EXERCISE GOAL:
All lines holding the string "with" are to be shown.
— start of MATERIAL PROVIDED —
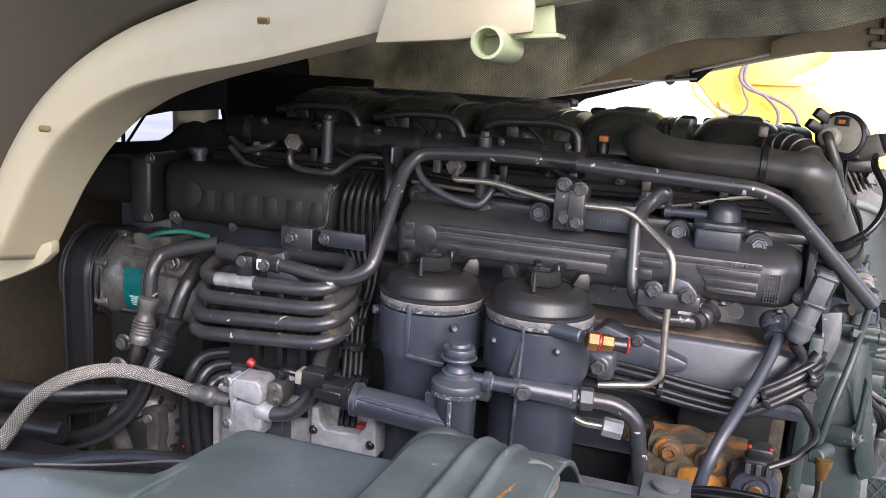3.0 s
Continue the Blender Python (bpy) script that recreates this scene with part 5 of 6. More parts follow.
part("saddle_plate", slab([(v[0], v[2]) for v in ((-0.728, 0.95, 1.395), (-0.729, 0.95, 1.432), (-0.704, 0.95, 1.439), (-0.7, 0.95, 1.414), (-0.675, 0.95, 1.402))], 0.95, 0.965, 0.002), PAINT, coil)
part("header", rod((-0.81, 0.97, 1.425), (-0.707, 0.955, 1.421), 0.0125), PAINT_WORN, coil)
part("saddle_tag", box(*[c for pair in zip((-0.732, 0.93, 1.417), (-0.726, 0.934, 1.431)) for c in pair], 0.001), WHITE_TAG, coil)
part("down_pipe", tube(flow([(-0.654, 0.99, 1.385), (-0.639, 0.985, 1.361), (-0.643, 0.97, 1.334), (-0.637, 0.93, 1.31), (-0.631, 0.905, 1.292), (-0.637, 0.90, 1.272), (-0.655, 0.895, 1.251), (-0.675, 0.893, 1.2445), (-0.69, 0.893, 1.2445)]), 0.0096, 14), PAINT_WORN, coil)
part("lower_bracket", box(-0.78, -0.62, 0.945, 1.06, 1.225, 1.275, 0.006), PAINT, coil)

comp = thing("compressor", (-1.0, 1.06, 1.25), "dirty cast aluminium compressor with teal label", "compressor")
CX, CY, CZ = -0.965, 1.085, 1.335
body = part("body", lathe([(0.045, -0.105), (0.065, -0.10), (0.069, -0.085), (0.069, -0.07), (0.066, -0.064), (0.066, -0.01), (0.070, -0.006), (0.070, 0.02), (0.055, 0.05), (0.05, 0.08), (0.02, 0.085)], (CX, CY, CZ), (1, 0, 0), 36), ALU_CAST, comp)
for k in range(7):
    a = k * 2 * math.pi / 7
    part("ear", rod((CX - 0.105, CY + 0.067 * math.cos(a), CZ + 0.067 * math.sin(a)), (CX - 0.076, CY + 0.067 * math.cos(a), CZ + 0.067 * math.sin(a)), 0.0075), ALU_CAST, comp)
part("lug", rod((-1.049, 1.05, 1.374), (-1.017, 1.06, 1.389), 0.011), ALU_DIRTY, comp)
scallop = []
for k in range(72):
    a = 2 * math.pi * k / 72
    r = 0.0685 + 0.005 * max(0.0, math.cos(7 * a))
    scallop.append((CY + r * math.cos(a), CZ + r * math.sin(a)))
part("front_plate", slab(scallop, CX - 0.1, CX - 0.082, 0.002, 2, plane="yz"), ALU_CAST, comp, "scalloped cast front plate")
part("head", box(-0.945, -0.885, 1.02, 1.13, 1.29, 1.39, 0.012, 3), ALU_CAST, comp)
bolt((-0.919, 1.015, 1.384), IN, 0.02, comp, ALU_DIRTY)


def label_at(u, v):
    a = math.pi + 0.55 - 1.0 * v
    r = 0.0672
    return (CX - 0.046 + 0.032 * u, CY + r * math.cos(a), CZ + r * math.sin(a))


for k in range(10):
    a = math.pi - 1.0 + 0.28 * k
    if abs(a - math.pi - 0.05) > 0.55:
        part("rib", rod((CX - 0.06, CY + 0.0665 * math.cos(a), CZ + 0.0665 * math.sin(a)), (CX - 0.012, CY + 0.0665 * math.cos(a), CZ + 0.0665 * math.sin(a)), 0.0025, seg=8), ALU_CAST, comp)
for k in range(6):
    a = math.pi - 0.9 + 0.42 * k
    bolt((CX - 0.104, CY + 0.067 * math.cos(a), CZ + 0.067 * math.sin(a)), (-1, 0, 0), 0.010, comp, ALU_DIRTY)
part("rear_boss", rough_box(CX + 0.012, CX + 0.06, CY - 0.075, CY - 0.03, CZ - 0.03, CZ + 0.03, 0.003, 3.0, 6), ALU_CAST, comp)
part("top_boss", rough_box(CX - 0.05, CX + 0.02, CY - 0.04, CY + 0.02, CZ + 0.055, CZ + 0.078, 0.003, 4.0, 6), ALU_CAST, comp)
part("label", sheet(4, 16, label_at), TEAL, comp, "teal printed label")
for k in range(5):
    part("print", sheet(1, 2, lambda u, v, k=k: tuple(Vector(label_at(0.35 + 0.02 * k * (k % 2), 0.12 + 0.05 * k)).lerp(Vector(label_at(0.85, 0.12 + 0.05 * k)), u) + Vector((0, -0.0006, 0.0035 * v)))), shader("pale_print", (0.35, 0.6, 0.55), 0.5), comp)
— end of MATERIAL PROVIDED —
RESULT:
Continue the Blender Python (bpy) script that recreates this scene with part 5 of 6. More parts follow.
comp = thing("compressor", (-1.0, 1.06, 1.25), "dirty cast aluminium compressor with teal label", "compressor")